My husband sold everything he could when going through his separation, eventually even the house. (She moved out because he told her that she would be responsible for paying the house payments and there was no way she could afford it) The catch to this was that he didn’t make any money off anything so there was nothing to split with the ex. He sold things for just enough to pay them off and that way they didn’t have debt to split either. The only thing that made a profit was her business that she had for less than a year and he paid all the bills off and split the remaining money in the account for it giving her the extra 15 cents.

Wow justme, your situation sounds alot like mine!
My bags are packed today and I am going to my parents home this week. I’ll figure out what to do after that… later this week.
We don’t have children but my husband also has a substance abuse problem.
I am sad that “I” had to be the one to leave our home but for the past 2 years I have been miserable. He didn’t care and He sure wasn’t going to leave. He’s an ■■■!! Anyway, I guess the only way for me to finally get this “seperation” ball rolling was for “ME” to leave.

Dear justme:

Greetings. First, you know he is pushing your buttons, right? He is entitled to half of the marital property. Inheritance is separate and you do not have to split it - it is not going to him.

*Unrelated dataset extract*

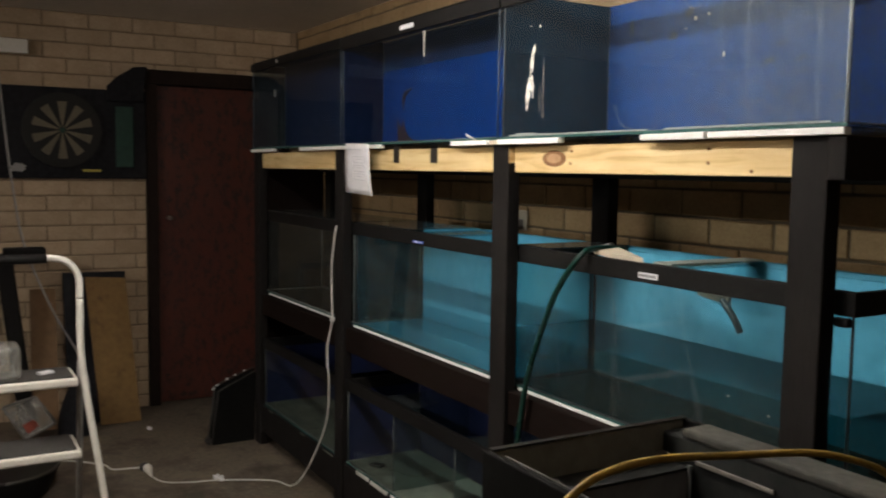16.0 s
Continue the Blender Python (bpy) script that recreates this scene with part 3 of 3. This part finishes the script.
for k, (y, z, w_, h_) in enumerate(((-0.291, 1.215, 0.04, 0.06), (-0.275, 1.185, 0.02, 0.09), (-0.262, 1.15, 0.01, 0.07), (-0.299, 1.175, 0.012, 0.05), (-0.317, 1.242, 0.03, 0.02), (-0.468, 1.246, 0.04, 0.014), (-0.45, 1.242, 0.02, 0.018))):
    part("scale_patch", blot((4.7212, y, z), (0, 1, -0.3), (0, 0, 1), w_, h_, 0.0006, 91 + k, rough=0.7), G_RUST, tC)
part("lid", box((3.5, -0.57, 1.3035), (3.66, -0.255, 1.3085), 0), pane_glass("dark_lid_glass", (0.3, 0.36, 0.36), 0.03, 6), tC, "dark glass lid")
for k, (x, z) in enumerate(((3.75, 1.05), (4.02, 1.06))):
    part("dried_drip", tube([(x, -0.5856, z - 0.14), (x - 0.02, -0.5856, z), (x - 0.035, -0.5856, z + 0.13)], 0.0006, 5), M_SILICONE_G, tC)
for k, (x, z) in enumerate(((4.40, 1.02), (4.52, 1.0))):
    part("dried_spot", blot((x, -0.5862, z), (1, 0, 0), (0, 0, 1), 0.006, 0.006, 0.0008, k + 95, points=8), M_FILM, tC)
for a, b in ((1.13, 2.16), (2.262, 3.44), (3.54, 4.59)):
    tagged(part("foam_strip", box((a, -0.5905, 0.843), (b, -0.57, 0.8515), 0.002, jitter=0.0015), M_FOAM, None), "dirty white foam strip along the shelf beam", "foam strip", "foam strips under the tanks")

# things in and on the middle tanks
scoop = thing("beige_scoop", (4.0, -0.5, 1.31), "beige plastic scoop lying on the tank rim", "scoop")
part("blade", slab([(3.85, -0.55, 1.308), (3.96, -0.585, 1.307), (4.10, -0.59, 1.307), (3.80, -0.44, 1.316)], 0.012), M_BEIGE, scoop)
part("handle", rod((3.86, -0.52, 1.325), (3.81, -0.45, 1.325), 0.009, 8), M_GREY, scoop)
M_OUTLET = surface("cloudy_outlet_pipe", (0.035, 0.07, 0.085), (0.08, 0.14, 0.165), 0.4, 40, 8, 0.1)
M_BRACKET = surface("dull_beige_plastic", (0.22, 0.22, 0.18), (0.34, 0.33, 0.27), 0.6, 40, 6, 0.1)
pump = thing("filter_outlet", (4.3, -0.45, 1.2), "beige bracket with a dark outlet pipe inside the tank", "filter outlet")
part("bracket", slab([(4.12, -0.42, 1.252), (4.24, -0.42, 1.252), (4.236, -0.42, 1.2), (4.205, -0.42, 1.206), (4.13, -0.42, 1.216)], 0.012), M_BRACKET, pump)
part("outlet_pipe", tube([(4.225, -0.43, 1.215), (4.245, -0.43, 1.198), (4.262, -0.43, 1.18), (4.276, -0.43, 1.163), (4.29, -0.43, 1.14)], 0.0085, 10), M_OUTLET, pump)
M_STRIP = surface("dusty_glass_strip", (0.22, 0.25, 0.21), (0.36, 0.39, 0.33), 0.5, 40, 8, 0.1)
plate = tagged(part("glass_strip", box((4.13, -0.58, 1.3065), (4.20, -0.25, 1.3115), 0.001, turn=pose(0, 0, 0, 0, 0, -2)), M_STRIP, None), "loose glass strip across the tank top", "glass strip")
heat = thing("coiled_wire", (4.6, -0.4, 0.87), "tangle of thin dark wire on the tank bottom", "wire")
for k, (cy, cz, r) in enumerate(((-0.275, 0.905, 0.03), (-0.31, 0.895, 0.026), (-0.34, 0.89, 0.03), (-0.40, 0.9, 0.028), (-0.29, 0.885, 0.022))):
    part("wire_loop", tube([(4.69 + 0.012 * math.sin(2 * a + k), cy + r * math.cos(a), cz + r * math.sin(a) * 0.85) for a in [j * 0.6 + k for j in range(10)]], 0.0014, 6), M_BLACK_PLASTIC, heat)
part("pump_body", box((4.62, -0.37, 0.8605), (4.70, -0.29, 0.885), 0.008), M_BLACK_PLASTIC, heat)

# bottom tier
navy_kw = dict(glass=G_LOW, back=M_NAVY, bottom=M_SAND, bead=M_SILICONE_G, group="tanks on the rack")
for a, b in ((1.14, 2.15), (2.262, 3.44), (3.54, 4.58)):
    timber("navy_sheet", (a, -0.221, 0.6), (b, -0.218, 0.735), M_NAVY, "navy painted sheet behind the bottom tanks", 0)
tE = tank("empty dusty glass tank with a navy back on the bottom shelf", 1.14, 2.15, -0.622, -0.25, 0.232, 0.6, trim=0.048, left_glass=M_NAVY, **navy_kw)
tF = tank("divided dusty empty glass tank with a navy back, bottom shelf", 2.262, 3.44, -0.622, -0.25, 0.232, 0.61, trim=0.048, braces=((2.6, 2.8), (3.25, 3.42)), left_glass=M_NAVY, **navy_kw)
tG = tank("empty dusty glass tank with a navy back on the bottom shelf", 3.54, 4.58, -0.622, -0.25, 0.232, 0.61, trim=0.048, **navy_kw)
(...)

No, you are not giving up the rights to equity in the home if you leave, BUT it may be harder to negotiate a settlement with your husband once you move out and he can restrain you from coming back into the home.

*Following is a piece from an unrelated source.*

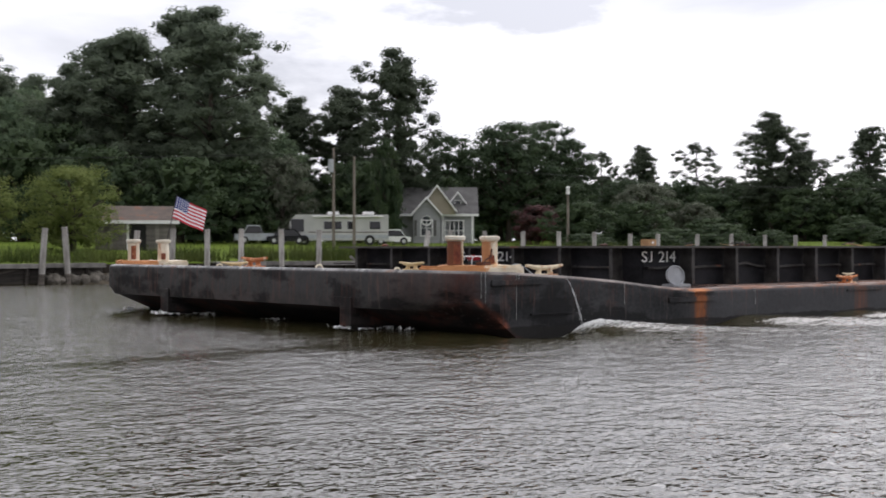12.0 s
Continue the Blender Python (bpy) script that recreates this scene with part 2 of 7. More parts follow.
M_TANSIDE = surface("tan_siding", (0.20, 0.148, 0.094), (0.26, 0.195, 0.126), 0.7, 0.6, 0.1, gloss=0.15, stretch=(0.5, 1, 5))
M_GSIDE = surface("blue_grey_siding", (0.27, 0.273, 0.278), (0.335, 0.338, 0.342), 0.7, 0.6, 0.1, stretch=(0.5, 1, 5))
M_CREAMSIDE = surface("cream_gable_siding", (0.29, 0.255, 0.19), (0.35, 0.31, 0.235), 0.7, 0.6, 0.1)
M_BRICK = surface("red_brick", (0.20, 0.065, 0.05), (0.31, 0.12, 0.09), 0.85, 4.0, 0.3)
# near-black with the shade of interiors put into it
M_DARK = surface("dark_interior", (0.012, 0.012, 0.012), (0.025, 0.024, 0.022), 0.9, 2.0, 0.0)
M_STEELTOWER = surface("galvanised_steel", (0.30, 0.295, 0.28), (0.42, 0.415, 0.39), 0.6, 3.0, 0.05)
M_POLE = surface("utility_pole_wood", (0.13, 0.11, 0.09), (0.24, 0.21, 0.18), 0.85, 2.0, 0.3, stretch=(2, 2, 0.3))
M_BARK = surface("bark", (0.035, 0.029, 0.024), (0.085, 0.068, 0.055), 0.9, 3.0, 0.6, stretch=(1, 1, 0.3))
M_STONE = surface("bank_stone", (0.07, 0.062, 0.05), (0.17, 0.155, 0.13), 0.85, 2.0, 0.5, spread=0.25)
M_FOAM = surface("foam", (0.55, 0.56, 0.55), (0.8, 0.8, 0.8), 0.6, 9.0, 0.5, stain=(0.2, 0.2, 0.17), amount=0.2, stain_scale=5)
L_PINE = leafy("pine_needles", (0.05, 0.064, 0.043), (0.095, 0.12, 0.075))
L_DECID = leafy("oak_leaves", (0.034, 0.054, 0.030), (0.072, 0.105, 0.052))
L_LIGHT = leafy("fresh_leaves", (0.14, 0.205, 0.032), (0.255, 0.34, 0.06), through_light=0.35)
L_BUSH = leafy("shrub_leaves", (0.12, 0.155, 0.045), (0.24, 0.28, 0.09), through_light=0.45)
L_PINK = leafy("pink_blossom", (0.028, 0.034, 0.024), (0.15, 0.06, 0.066), scale=1.3)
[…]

Yes, if you leave the court can force him to refinance or sell - but I still think it is better to have a signed separation agreement before you separate and move out.

No, he is not entitled to half, or any portion for that matter, of your inheritance. MAKE SURE that you do not commingle these assets or pay off joint debt. Keep any funds or property that you receive in a separate account solely in your name. Do not title it jointly, or that will be deemed a gift to the marriage.

Yes, you can use divorce from bed and board, but it is difficult and costs-prohibitive. Thank you.

Janet L. Fritts
Attorney with Rosen Law Firm

4101 Lake Boone Trail, Suite 500
Raleigh, North Carolina 27607
919.787.6668 main phone
919.256.1665 direct fax

301 McCullough Drive Suite 510
Charlotte, North Carolina 28262
704.644.2831 main voice
704.307.4595 main fax

1829 East Franklin Street, Bldg 600
Chapel Hill, NC 27514
919.321.0780 main phone
919.787.6668 main fax

The response posted above is based upon the limited factual information made available and is not intended as a full and complete response to the question. The only reliable manner to obtain complete and adequate legal advice is to consult with an attorney, fully explain your situation, and allow the attorney sufficient opportunity to research the applicable law and facts required to render an accurate opinion. The basic information provided above is intended as a public service but a full discussion with an attorney should be undertaken before taking any action.

My husband and I have been headed down the road of separation and divorce until - we’re there now. Summary and questions:

He recently told me he wanted me to move out. I suggested that one of us move out, refinance, and split the equity. OR, we sell the house and both move, and split the proceeds. He wants no part of that - he claims since he makes less money (only by several thousand a year), he’s entitled to more.

I recently lost a parent; one immediate question he had was if there was a will and what it said. Now, he’s saying he wants half of everything, including any inheritance, all 401k, savings - then he says NO, he wants 60%, because he makes less. I pay half the mortgage and 75% of household bills.

I don’t want to move out. We have a college-age son at home who also does not want to leave home.

Questions:
If I do leave, am I giving up any rights to equity in the home?
If I leave, can he be forced to refinance or sell the home?
Do I need to do anything to protect my parents’ estate - is he entitled to any of that?
Can “divorce from bed and board” be utilized due to his alcoholism and related behavior - or is that difficult and/or cost-prohibitive?

thanks for your help. I was hoping we could do this amicably - 50/50 split, minus the inheritance - but he has other ideas.